In this HSSG, the hierarchical structure nanocomposites grow on the wood substrate and are tightly combined with the wood substrate through the BC network of nanofibers. BC nanofibers crosslink with the cellulose of wood forming infiltrating layer in wood, which acts as a strong binder between wood and BC nanocomposite layers.
This structure ensures fast water transportation from wood to the BC nanocomposite layers and makes them firmly attached to the wood substrate, which provides the structural foundation of thermal insulation and water transportation. Glass bubbles are microscale hollow glass spheres, which provide the structural foundation of thermal insulation and water transportation.
On the top of the device, the carbon nanotubes and BC nanocomposite layer have a sophisticated interlaced structure where carbon nanotubes and cellulose nanofibers form a double network of nanofibers. In this double-network, carbon nanotubes function as highly effective solar light absorber,s and BC nanofibers are used to transport water and reduce the energy consumption of evaporation.
This multilayered structure of wood, glass bubbles /BC, and carbon nanotubes/BC is designed to achieve fast water transportation, thermal management, effective light absorption, and reduced vaporization energy consumption. Moreover, to systematically investigate the relationship between evaporation rate, energy efficiency, and energy consumption of evaporation, the team provides a novel two-dimension chart with guidelines showing different enthalpy of vaporization.

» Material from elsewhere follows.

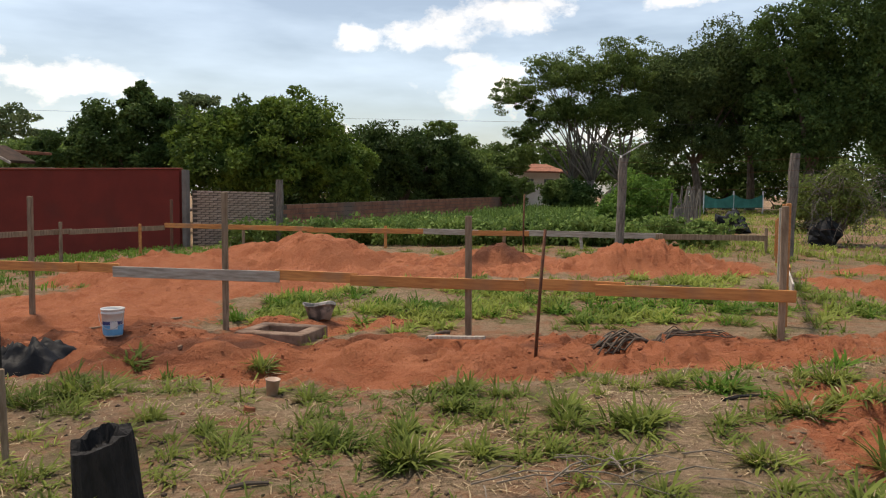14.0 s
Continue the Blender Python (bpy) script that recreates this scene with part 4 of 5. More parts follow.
def gabled_roof(s, x0, x1, y0, y1, ze, zr, t=0.12):
    """Two tiled slopes over a ridge along x."""
    ym = (y0 + y1) / 2
    n = 2 * max(4, int((x1 - x0) / 0.28))
    xs = [x0 + (x1 - x0) * k / n for k in range(n + 1)]
    v, f = [], []
    for y, z in ((y0, ze), (ym, zr), (y1, ze)):
        v += [(x, y, z + 0.06 * (k % 2)) for k, x in enumerate(xs)]
    for y, z in ((y0, ze), (ym, zr), (y1, ze)):
        v += [(x, y, z - t) for x in xs]
    m = n + 1
    for r in range(2):
        for k in range(n):
            f += [(r * m + k, r * m + k + 1, (r + 1) * m + k + 1, (r + 1) * m + k), ((r + 3) * m + k, (r + 4) * m + k, (r + 4) * m + k + 1, (r + 3) * m + k + 1)]
    for k in range(n):
        f += [(k, 3 * m + k, 3 * m + k + 1, k + 1), (2 * m + k + 1, 5 * m + k + 1, 5 * m + k, 2 * m + k)]
    for r in range(2):
        for k in (0, n):
            f.append((r * m + k, (r + 1) * m + k, (r + 4) * m + k, (r + 3) * m + k))
    s.add(v, f)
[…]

This theoretical analysis method shows potential for analyzing the contributions of different functional parts in solar steam generator devices for evaporation rate.
Compared with other technology of solar-powered water purification, HSSG has great advantages in evaporation rate, energy efficiency, sustainability, and cost, which make it a promising technology for future water purification.
Reference: “Sustainable Wood-Based Hierarchical Solar Steam Generator: A Biomimetic Design with Reduced Vaporization Enthalpy of Water” by Qing-Fang Guan, Zi-Meng Han, Zhang-Chi Ling, Huai-Bin Yang and Shu-Hong Yu, 8 July 2020, Nano Letters.